WHAT THE TASK REQUIRES:
Pick out every line of the entries below where "this" occurs, and copy those lines.

Entries with animation source code
BEGIN
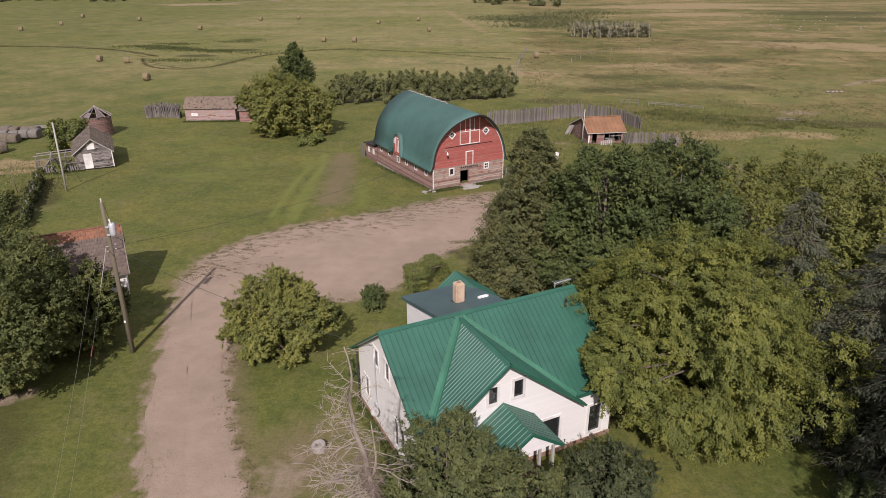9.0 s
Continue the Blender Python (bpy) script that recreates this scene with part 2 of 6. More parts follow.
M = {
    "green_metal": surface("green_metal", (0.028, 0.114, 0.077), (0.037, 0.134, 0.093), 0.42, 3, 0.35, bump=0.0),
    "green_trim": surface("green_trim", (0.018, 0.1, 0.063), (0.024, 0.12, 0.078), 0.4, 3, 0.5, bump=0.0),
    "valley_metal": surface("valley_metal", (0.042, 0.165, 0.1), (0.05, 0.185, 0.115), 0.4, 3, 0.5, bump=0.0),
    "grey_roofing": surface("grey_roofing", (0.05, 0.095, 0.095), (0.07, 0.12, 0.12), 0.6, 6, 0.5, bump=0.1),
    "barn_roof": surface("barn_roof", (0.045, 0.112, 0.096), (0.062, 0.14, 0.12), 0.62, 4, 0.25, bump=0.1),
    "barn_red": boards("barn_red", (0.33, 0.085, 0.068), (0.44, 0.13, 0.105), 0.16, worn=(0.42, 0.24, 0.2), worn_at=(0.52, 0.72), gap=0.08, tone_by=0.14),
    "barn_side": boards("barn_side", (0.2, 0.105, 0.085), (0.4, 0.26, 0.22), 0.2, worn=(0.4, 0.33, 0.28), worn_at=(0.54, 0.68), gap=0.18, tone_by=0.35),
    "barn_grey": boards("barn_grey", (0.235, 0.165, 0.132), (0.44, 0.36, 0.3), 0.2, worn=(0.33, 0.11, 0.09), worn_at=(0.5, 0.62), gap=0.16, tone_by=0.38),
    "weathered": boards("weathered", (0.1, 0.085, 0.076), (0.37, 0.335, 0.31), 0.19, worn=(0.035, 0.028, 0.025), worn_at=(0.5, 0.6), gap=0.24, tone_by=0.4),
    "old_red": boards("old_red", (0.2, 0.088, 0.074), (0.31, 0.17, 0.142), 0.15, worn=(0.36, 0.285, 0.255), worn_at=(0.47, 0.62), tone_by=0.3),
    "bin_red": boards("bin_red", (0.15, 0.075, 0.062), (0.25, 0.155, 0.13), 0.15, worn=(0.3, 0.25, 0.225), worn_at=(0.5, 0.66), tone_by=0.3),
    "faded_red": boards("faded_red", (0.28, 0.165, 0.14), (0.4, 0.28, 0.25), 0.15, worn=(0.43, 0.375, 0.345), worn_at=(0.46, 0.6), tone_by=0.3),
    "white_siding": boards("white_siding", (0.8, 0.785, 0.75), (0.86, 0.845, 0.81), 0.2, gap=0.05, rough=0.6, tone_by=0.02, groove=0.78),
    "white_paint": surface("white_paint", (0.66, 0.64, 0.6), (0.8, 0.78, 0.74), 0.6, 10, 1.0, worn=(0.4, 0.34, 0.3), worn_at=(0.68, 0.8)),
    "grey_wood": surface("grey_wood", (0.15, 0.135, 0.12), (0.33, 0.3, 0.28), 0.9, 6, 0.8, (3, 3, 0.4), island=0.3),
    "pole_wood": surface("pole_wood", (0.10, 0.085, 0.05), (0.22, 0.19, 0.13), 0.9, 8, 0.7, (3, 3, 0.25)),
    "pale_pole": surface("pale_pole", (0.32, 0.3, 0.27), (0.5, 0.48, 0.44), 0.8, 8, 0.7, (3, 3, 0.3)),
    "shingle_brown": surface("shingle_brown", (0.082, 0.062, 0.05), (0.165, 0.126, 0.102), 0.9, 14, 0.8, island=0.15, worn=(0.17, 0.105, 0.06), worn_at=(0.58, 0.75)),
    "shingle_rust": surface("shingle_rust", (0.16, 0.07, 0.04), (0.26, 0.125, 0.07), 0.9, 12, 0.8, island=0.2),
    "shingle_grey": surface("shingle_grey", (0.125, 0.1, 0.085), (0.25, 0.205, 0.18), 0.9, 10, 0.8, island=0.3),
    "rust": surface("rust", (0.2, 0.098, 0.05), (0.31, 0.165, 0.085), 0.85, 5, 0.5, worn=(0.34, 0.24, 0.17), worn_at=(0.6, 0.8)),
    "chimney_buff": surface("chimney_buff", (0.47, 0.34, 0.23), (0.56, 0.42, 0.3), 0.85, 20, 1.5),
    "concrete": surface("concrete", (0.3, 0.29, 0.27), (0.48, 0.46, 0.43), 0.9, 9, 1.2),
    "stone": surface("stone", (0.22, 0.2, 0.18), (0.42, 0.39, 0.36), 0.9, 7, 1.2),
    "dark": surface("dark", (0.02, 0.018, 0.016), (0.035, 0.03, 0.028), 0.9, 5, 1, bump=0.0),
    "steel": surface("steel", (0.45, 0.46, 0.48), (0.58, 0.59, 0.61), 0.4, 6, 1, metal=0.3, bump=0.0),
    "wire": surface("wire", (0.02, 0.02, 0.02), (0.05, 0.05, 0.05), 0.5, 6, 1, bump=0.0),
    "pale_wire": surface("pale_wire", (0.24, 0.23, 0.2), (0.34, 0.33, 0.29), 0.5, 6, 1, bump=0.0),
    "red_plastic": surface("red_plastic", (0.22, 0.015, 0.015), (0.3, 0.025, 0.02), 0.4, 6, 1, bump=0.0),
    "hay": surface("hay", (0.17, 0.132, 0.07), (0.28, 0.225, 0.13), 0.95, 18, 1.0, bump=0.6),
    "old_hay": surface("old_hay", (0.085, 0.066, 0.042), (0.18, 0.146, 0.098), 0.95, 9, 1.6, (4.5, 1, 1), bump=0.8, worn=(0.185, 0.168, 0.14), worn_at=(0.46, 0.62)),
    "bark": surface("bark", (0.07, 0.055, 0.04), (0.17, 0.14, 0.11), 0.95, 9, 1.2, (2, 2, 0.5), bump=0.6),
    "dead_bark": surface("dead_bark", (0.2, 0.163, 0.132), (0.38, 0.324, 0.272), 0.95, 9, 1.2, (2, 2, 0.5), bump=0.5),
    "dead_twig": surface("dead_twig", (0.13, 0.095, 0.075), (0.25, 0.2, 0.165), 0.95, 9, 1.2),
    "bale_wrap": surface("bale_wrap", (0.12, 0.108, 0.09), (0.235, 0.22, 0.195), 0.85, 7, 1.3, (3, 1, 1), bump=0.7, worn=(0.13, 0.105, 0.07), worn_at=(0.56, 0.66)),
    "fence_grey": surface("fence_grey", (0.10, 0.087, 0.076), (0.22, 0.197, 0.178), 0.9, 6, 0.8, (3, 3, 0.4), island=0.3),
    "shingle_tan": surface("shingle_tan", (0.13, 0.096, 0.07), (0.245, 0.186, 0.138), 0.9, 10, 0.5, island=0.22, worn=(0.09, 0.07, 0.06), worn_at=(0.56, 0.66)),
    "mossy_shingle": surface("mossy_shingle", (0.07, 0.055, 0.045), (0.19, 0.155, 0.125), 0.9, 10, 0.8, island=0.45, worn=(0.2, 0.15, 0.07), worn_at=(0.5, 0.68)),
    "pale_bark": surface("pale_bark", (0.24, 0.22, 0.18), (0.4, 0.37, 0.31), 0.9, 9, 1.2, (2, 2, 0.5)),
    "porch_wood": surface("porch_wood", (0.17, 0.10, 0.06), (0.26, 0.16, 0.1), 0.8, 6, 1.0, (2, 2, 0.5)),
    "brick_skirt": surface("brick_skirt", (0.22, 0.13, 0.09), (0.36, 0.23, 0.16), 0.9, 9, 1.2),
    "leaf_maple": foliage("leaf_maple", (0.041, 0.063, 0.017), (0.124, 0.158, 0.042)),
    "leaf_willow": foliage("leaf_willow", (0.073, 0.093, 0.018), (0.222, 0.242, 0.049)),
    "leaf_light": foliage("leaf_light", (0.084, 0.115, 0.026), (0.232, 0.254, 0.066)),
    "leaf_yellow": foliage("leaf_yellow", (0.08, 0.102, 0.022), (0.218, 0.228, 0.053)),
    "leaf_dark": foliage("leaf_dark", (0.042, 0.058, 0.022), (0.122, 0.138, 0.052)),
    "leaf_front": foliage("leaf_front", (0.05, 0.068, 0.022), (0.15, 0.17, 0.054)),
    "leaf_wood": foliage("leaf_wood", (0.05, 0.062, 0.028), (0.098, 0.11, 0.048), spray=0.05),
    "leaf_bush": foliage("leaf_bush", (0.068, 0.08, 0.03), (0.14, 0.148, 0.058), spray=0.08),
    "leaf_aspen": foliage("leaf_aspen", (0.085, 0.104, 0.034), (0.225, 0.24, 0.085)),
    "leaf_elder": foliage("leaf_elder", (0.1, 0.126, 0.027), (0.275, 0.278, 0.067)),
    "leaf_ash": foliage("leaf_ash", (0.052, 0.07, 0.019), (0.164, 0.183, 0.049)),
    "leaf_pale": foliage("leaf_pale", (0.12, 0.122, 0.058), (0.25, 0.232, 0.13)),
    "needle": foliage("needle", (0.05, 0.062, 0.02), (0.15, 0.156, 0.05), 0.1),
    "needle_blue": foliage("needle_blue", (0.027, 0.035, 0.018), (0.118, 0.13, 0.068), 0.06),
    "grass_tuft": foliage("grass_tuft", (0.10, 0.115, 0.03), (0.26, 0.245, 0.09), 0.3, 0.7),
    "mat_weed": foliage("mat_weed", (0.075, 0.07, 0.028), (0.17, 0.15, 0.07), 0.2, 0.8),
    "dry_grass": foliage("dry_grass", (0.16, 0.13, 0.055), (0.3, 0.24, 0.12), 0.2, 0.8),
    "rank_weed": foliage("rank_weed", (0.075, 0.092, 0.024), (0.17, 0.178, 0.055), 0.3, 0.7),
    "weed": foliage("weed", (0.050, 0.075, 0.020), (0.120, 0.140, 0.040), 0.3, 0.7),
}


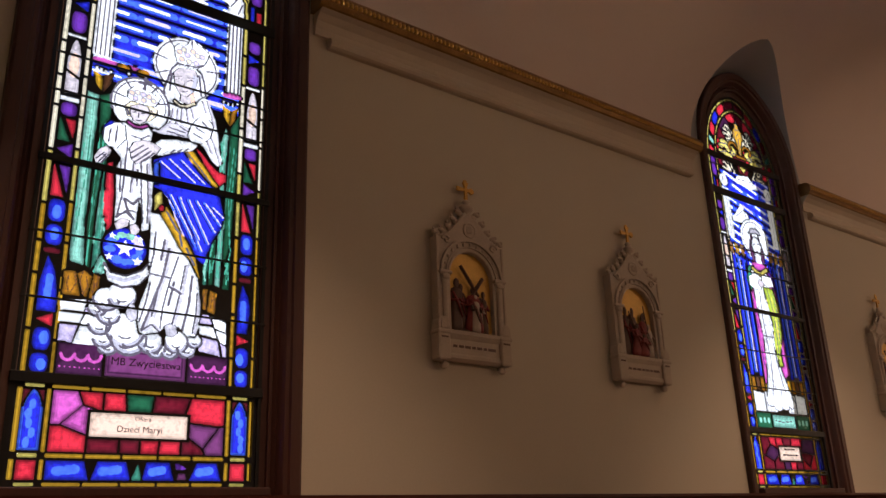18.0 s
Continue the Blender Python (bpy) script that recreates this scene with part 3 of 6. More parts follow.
END
EXPECTED ANSWER:
Continue the Blender Python (bpy) script that recreates this scene with part 2 of 6. More parts follow.
Continue the Blender Python (bpy) script that recreates this scene with part 3 of 6. More parts follow.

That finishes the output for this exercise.